It was seven weeks in a sailing-ship to New York, and one week to Pittsburgh by rail and raging canal.
The land of promise proved all that had been promised. The Carnegies wanted jobs—they did not wait to accept situations. The father found a place in a cotton-mill at a dollar and a half a day. Andy slipped in as bobbin-boy and got one dollar and twenty cents a week. Five shillings a week, all his own—to be laid in his mother's lap each Saturday night—spelled paradise. He was helping to support the household! To know you are useful, and realize that you are needed, is a great stimulus to growth. Never again did the Carnegies hear that muffled groan, "There is no work!" The synonym of the word "Carnegie" is work.

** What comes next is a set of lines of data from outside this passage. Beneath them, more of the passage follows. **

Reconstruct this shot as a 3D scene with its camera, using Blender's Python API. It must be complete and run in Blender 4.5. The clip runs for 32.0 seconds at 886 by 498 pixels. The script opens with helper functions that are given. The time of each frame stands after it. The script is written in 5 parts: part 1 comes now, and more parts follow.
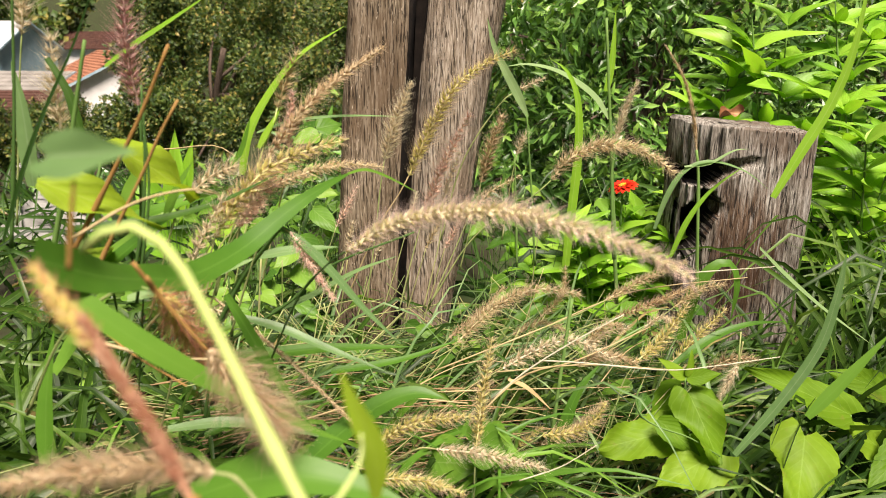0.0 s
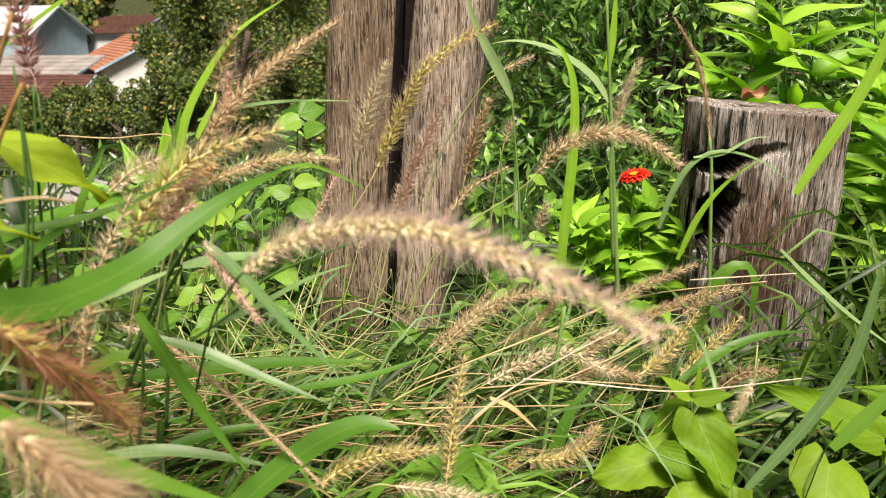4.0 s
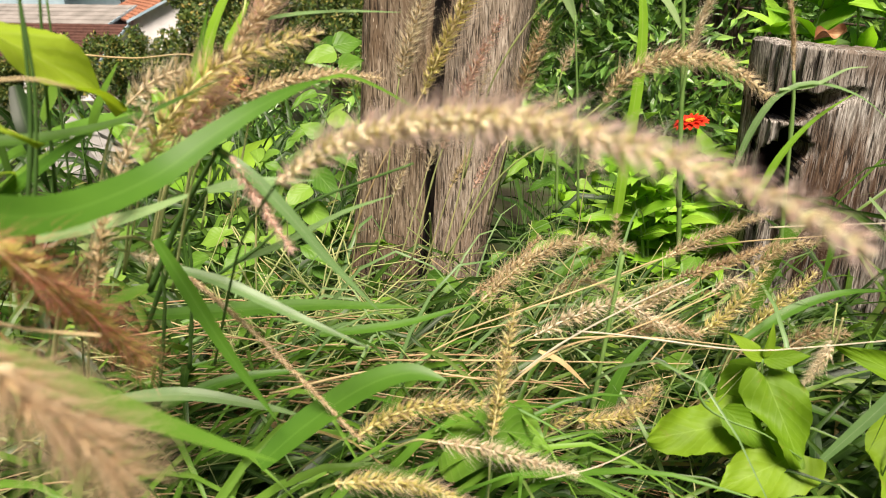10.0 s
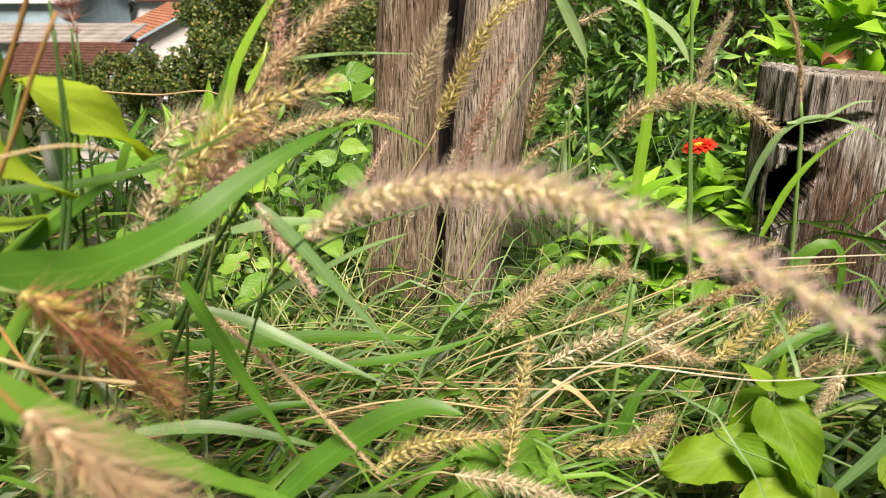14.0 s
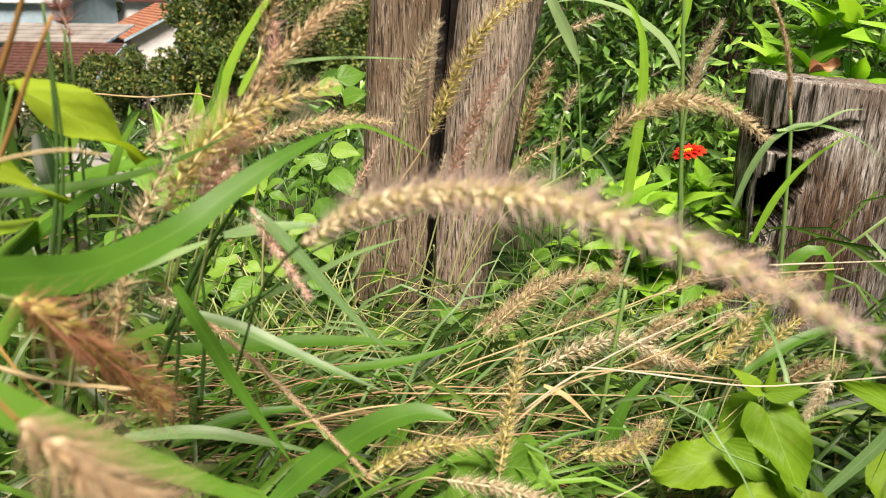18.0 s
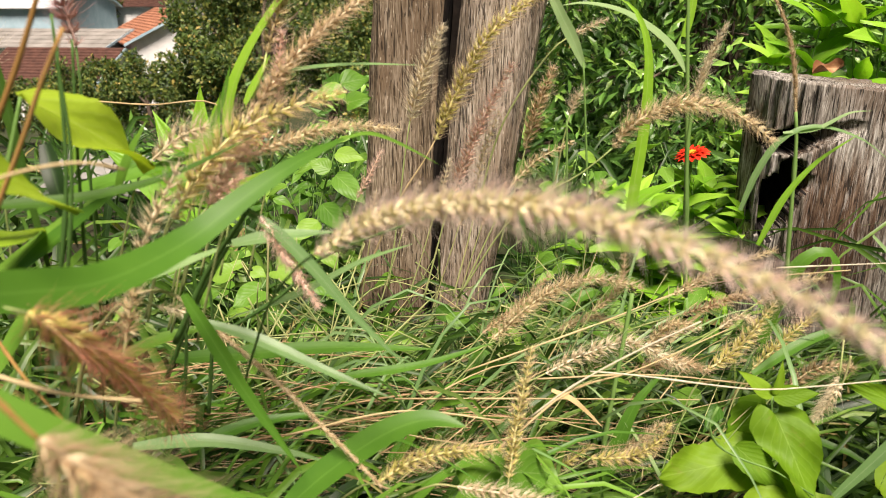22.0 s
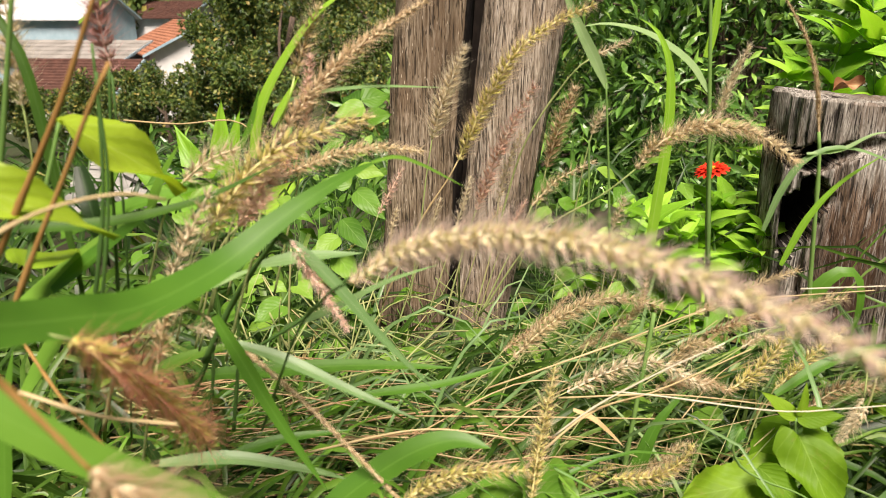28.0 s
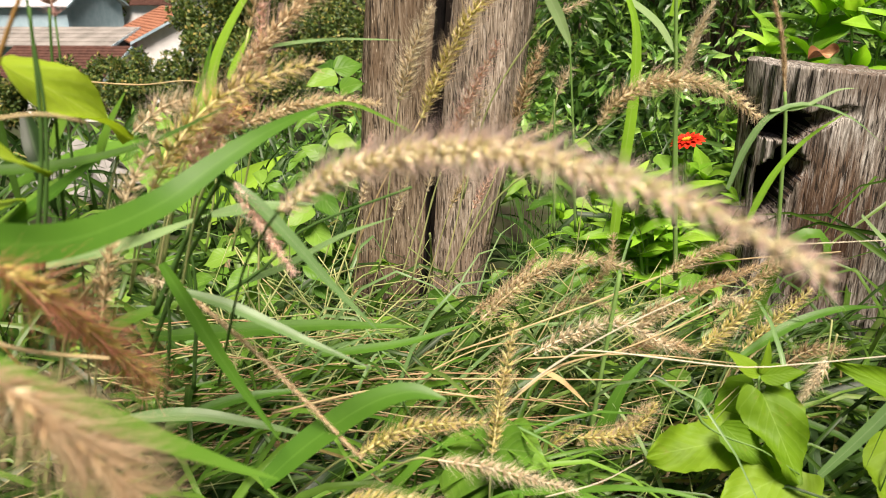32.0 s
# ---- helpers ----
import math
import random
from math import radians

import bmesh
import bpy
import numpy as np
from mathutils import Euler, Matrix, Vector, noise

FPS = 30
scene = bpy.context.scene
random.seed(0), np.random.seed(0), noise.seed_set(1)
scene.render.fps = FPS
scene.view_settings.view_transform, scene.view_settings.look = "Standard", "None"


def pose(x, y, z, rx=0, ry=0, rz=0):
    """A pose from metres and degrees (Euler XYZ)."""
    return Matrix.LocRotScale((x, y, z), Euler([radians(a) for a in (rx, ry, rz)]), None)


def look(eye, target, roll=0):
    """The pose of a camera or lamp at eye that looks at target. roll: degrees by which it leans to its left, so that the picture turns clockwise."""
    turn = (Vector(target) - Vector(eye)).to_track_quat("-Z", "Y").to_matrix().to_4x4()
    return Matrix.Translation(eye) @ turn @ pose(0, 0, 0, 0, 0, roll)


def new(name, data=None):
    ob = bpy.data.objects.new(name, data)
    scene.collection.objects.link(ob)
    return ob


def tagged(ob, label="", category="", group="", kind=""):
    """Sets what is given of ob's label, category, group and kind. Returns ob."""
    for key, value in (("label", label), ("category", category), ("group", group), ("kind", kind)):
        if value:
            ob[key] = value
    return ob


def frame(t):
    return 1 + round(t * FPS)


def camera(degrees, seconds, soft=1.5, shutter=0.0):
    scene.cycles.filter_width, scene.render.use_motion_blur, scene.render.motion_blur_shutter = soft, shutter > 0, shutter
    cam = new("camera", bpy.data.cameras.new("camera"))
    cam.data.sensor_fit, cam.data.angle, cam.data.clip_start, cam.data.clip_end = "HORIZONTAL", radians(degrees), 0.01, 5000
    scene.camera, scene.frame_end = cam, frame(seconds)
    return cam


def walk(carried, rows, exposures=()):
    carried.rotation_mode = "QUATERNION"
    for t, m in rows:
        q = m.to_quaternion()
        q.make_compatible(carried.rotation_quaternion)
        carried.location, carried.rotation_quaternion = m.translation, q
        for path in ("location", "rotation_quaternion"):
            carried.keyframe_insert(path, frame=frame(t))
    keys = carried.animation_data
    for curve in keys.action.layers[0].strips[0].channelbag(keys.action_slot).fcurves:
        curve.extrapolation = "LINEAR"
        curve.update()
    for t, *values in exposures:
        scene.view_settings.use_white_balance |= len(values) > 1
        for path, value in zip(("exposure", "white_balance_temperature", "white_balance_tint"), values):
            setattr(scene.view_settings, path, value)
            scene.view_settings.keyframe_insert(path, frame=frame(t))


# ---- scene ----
cam = camera(64.3, 32.0, soft=0.9)
# a small telephone lens, sharp at the post and soft on what hangs close before it
cam.data.dof.use_dof, cam.data.dof.focus_distance, cam.data.dof.aperture_fstop = True, 0.85, 14.0
PATH = [
    (0, (0.031, -0.017, 0.364), (-0.068, 1.9, -0.2), 0.0),
    (0.5, (0.043, -0.013, 0.37), (-0.072, 1.908, -0.175), -0.4),
    (1, (0.053, 0.001, 0.376), (-0.068, 1.92, -0.176), -0.9),
    (1.5, (0.059, 0.013, 0.375), (-0.08, 1.929, -0.18), -0.9),
    (2, (0.062, 0.023, 0.375), (-0.093, 1.933, -0.198), -1.1),
    (2.5, (0.062, 0.028, 0.373), (-0.099, 1.936, -0.205), -0.9),
    (3, (0.065, 0.039, 0.368), (-0.103, 1.942, -0.222), -0.8),
    (3.5, (0.067, 0.049, 0.363), (-0.102, 1.95, -0.234), -0.7),
    (5.5, (0.063, 0.084, 0.343), (-0.102, 1.965, -0.318), 0.6),
    (6, (0.058, 0.094, 0.338), (-0.103, 1.973, -0.329), 1.0),
    (6.5, (0.056, 0.094, 0.334), (-0.122, 1.968, -0.343), 1.6),
    (7, (0.054, 0.099, 0.329), (-0.128, 1.963, -0.372), 1.5),
    (7.5, (0.056, 0.1, 0.328), (-0.138, 1.958, -0.388), 1.2),
    (8, (0.057, 0.101, 0.326), (-0.138, 1.956, -0.396), 0.7),
    (8.5, (0.057, 0.102, 0.326), (-0.141, 1.957, -0.395), 0.4),
    (9, (0.053, 0.098, 0.327), (-0.158, 1.952, -0.392), 0.4),
    (9.5, (0.05, 0.098, 0.327), (-0.172, 1.95, -0.394), 0.5),
    (10, (0.048, 0.096, 0.329), (-0.192, 1.947, -0.39), 0.3),
    (10.5, (0.048, 0.096, 0.331), (-0.199, 1.947, -0.383), 0.5),
    (11, (0.045, 0.095, 0.335), (-0.208, 1.949, -0.37), 0.4),
    (11.5, (0.044, 0.095, 0.335), (-0.209, 1.952, -0.365), 0.4),
    (12, (0.045, 0.095, 0.336), (-0.214, 1.953, -0.356), 0.2),
    (12.5, (0.044, 0.095, 0.338), (-0.212, 1.954, -0.354), -0.2),
    (13, (0.044, 0.096, 0.339), (-0.212, 1.955, -0.354), -0.2),
    (13.5, (0.043, 0.093, 0.342), (-0.218, 1.954, -0.343), -0.1),
    (14, (0.044, 0.091, 0.344), (-0.22, 1.953, -0.338), -0.2),
    (14.5, (0.042, 0.09, 0.344), (-0.218, 1.953, -0.336), -0.1),
    (16.5, (0.039, 0.088, 0.345), (-0.213, 1.953, -0.332), -0.1),
    (17, (0.039, 0.089, 0.345), (-0.203, 1.955, -0.334), 0.0),
    (17.5, (0.04, 0.09, 0.345), (-0.201, 1.957, -0.331), 0.1),
    (18, (0.041, 0.091, 0.345), (-0.19, 1.96, -0.328), 0.4),
    (18.5, (0.044, 0.092, 0.347), (-0.183, 1.961, -0.326), 0.1),
    (19, (0.045, 0.092, 0.348), (-0.18, 1.962, -0.323), 0.1),
    (19.5, (0.043, 0.091, 0.348), (-0.176, 1.963, -0.321), -0.1),
    (20, (0.043, 0.089, 0.349), (-0.189, 1.96, -0.319), -0.2),
    (20.5, (0.042, 0.091, 0.348), (-0.183, 1.963, -0.32), -0.1),
    (21, (0.041, 0.091, 0.347), (-0.188, 1.963, -0.318), -0.1),
    (21.5, (0.039, 0.092, 0.347), (-0.189, 1.963, -0.32), -0.2),
    (22, (0.037, 0.092, 0.347), (-0.197, 1.962, -0.321), -0.1),
    (22.5, (0.036, 0.092, 0.348), (-0.203, 1.962, -0.32), -0.5),
    (23, (0.034, 0.093, 0.346), (-0.207, 1.963, -0.321), -0.3),
    (23.5, (0.036, 0.094, 0.346), (-0.207, 1.964, -0.318), -0.1),
    (24, (0.037, 0.095, 0.347), (-0.201, 1.968, -0.314), 0.0),
    (24.5, (0.037, 0.096, 0.35), (-0.204, 1.971, -0.305), -0.2),
    (25, (0.038, 0.097, 0.351), (-0.202, 1.972, -0.302), -0.4),
    (25.5, (0.037, 0.096, 0.35), (-0.209, 1.97, -0.306), -0.4),
    (27.5, (0.034, 0.094, 0.352), (-0.224, 1.969, -0.294), -0.3),
    (28, (0.031, 0.09, 0.354), (-0.243, 1.965, -0.287), -0.2),
    (28.5, (0.029, 0.089, 0.355), (-0.245, 1.964, -0.284), -0.3),
    (29, (0.027, 0.088, 0.354), (-0.252, 1.963, -0.284), -0.2),
    (29.5, (0.027, 0.088, 0.354), (-0.254, 1.963, -0.283), -0.6),
    (30, (0.029, 0.087, 0.353), (-0.255, 1.961, -0.286), -0.9),
    (30.5, (0.034, 0.086, 0.347), (-0.245, 1.959, -0.297), -0.6),
    (31, (0.038, 0.086, 0.344), (-0.236, 1.956, -0.309), -0.5),
    (31.5, (0.045, 0.086, 0.34), (-0.221, 1.955, -0.322), -0.4),
    (32, (0.051, 0.089, 0.334), (-0.198, 1.956, -0.339), -0.2),
]
walk(cam, [(t, look(e, a, r)) for t, e, a, r in PATH], [(0.0, 1.05, 7000, 22), (32.0, 1.05, 7000, 22)])

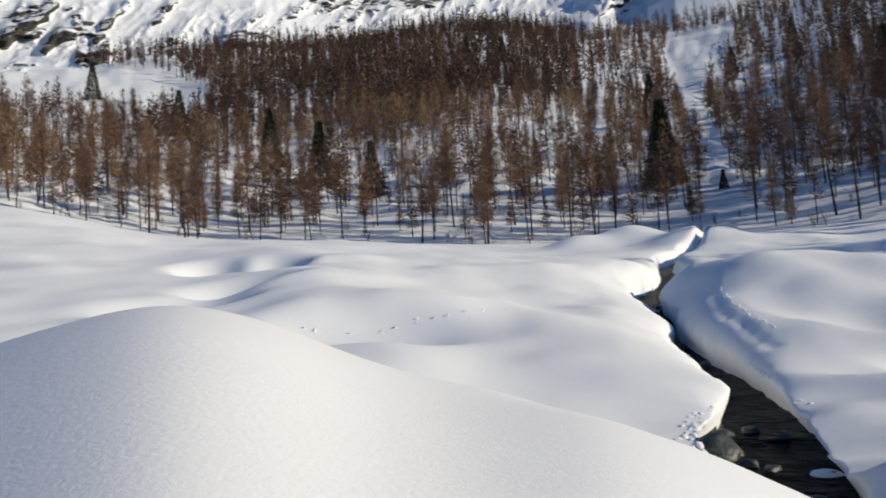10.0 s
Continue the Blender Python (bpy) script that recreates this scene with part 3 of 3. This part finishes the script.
def clear(az, el):
    """True where the snow lies open between the woods; el: elevation of the ground there."""
    mid = np.interp(el, [5, 9, 12, 14.5, 17.5], [77.2, 77.4, 78.6, 78.8, 77.6])
    half = np.interp(el, [5, 9, 11, 13, 15, 18], [1.5, 0.7, 0.6, 0.9, 1.9, 2.4])
    gully = (np.abs(az - mid) < half) & (el < 18)
    knoll = (((az - 49.0) / 4.3) ** 2 + ((el - 15.2) / 3.2) ** 2) < 1
    rim = (((az - 55.5) / 2.6) ** 2 + ((el - 17.0) / 0.5) ** 2) < 1
    patch = (((az - 119) / 8.5) ** 2 + ((el - 15.4) / 1.9) ** 2) < 1
    ride = (np.abs(az - 51.2) < 1.7) & (el < 8)
    return gully | knoll | rim | patch | ride


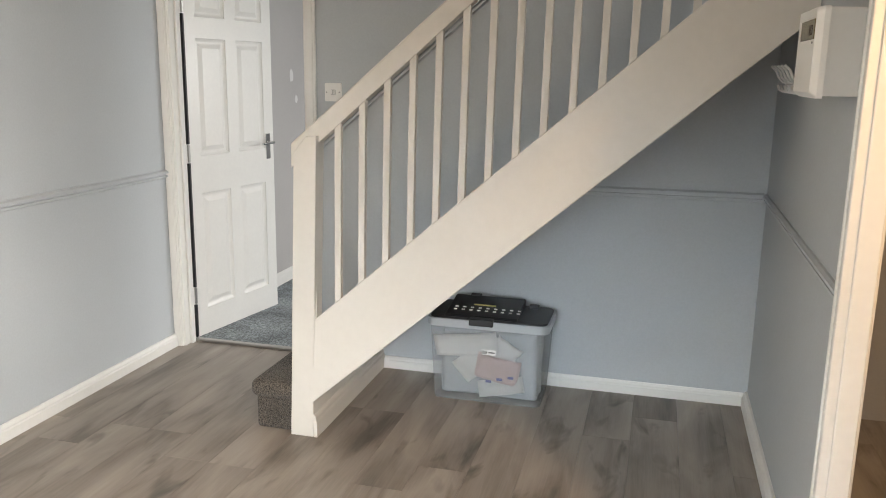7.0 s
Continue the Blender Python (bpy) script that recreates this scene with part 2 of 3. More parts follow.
LCD = mat("grey_lcd", (0.05, 0.055, 0.05), 0.5, bump=0, spec=0.25)
PAPER = mat("white_paper", (0.88, 0.88, 0.86), 0.8, var=0.04)
PINK = mat("pale_pink_plastic_bag", (0.78, 0.62, 0.59), 0.5, var=0.12, stain=14)
MILKBAG = mat("milky_grey_plastic", (0.36, 0.385, 0.40), 0.45, var=0.10, stain=9, bump=0.1)
BLUEP = mat("blue_print", (0.16, 0.18, 0.42), 0.5)
TUB = clear_mat("cloudy_clear_plastic", (0.95, 0.96, 0.97), 0.79, 0.30)
RIMP = mat("grey_translucent_rim", (0.42, 0.45, 0.47), 0.35, var=0.03, bump=0)
STAIRC = carpet_mat("dark_taupe_twist_carpet", (0.016, 0.0135, 0.011), (0.176, 0.150, 0.125), 260, 0.007)
HALLC = carpet_mat("mid_grey_twist_carpet", (0.085, 0.096, 0.104), (0.36, 0.40, 0.425), 170, 0.005)
OAK = wood_mat()
GLASS = glass_mat()
# real filler behind the door, and two light spots painted in the living room
FILLERSPOT = mat("white_filler_light_spot", (0.64, 0.63, 0.62), 0.8)

# ---- mesh helpers ----


def bx(bm, x0, x1, y0, y1, z0, z1, m=None):
    vs = [bm.verts.new((x, y, z)) for x in (x0, x1) for y in (y0, y1) for z in (z0, z1)]
    for f in ((0, 1, 3, 2), (4, 6, 7, 5), (0, 4, 5, 1), (2, 3, 7, 6), (0, 2, 6, 4), (1, 5, 7, 3)):
        bm.faces.new([vs[i] for i in f])
    if m is not None:
        bmesh.ops.transform(bm, matrix=m, verts=vs)
    return vs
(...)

In a year little Andy had graduated to the boiler-room at two dollars a week. It was twelve hours a day, a constant watching of water-gauges, and a feeling of bearings for hotboxes.
Andy used to awaken the family in the dead of the night by roaring out in hot-mush accents, "The boiler, it ha' busted!" And being shaken into wakefulness the boy was much relieved to know that it was only a horrid dream, and the factory had not been blown into kingdom come because a wee laddie, red-headed and freckled, had nodded at his work.
"A rolling stone gathers no moss." This is true. However, it is also true that if it does not gather moss, it may acquire polish.
Andrew Carnegie from boyhood had the habit of using his head as well as his hands. The two years in the boiler and engine room of a little factory did him a lot of good.
But when fourteen he firmly felt that he had to get out towards the sunlight, just as potatoes in a dark cellar will in the Spring send their sprouts reaching out towards the windows.
In Pittsburgh at this time was a young man by the name of Douglass Reid, who was born in Edinburgh. On Sunday afternoon Reid used to visit the Carnegies and talk about old times and new. Reid was an expert telegraph-operator, and afterwards wrote "A History of the Telegraph." The more he saw of Andy the more sure he was that the lad could learn the dot and dash, and be an honor to the profession.
The Carnegies had never had a telegraph-message come to them, and didn't want one, for folks only get messages when some one is dead.
The way you learned "the key" then was to start in as messenger, and when there were no messages, to hang around the office and pick up the mystery by induction. One great drawback to acting as messenger was that Andy did not know the streets. So he started in memorizing the names of all the business firms on Penn Avenue, up one side and down the other. Then he tackled Liberty Street, Smithfield Street and Fifth Avenue. At home nights, he would shut his eyes and call the names until the household cried for mercy and shrieked, "Hold, enough!"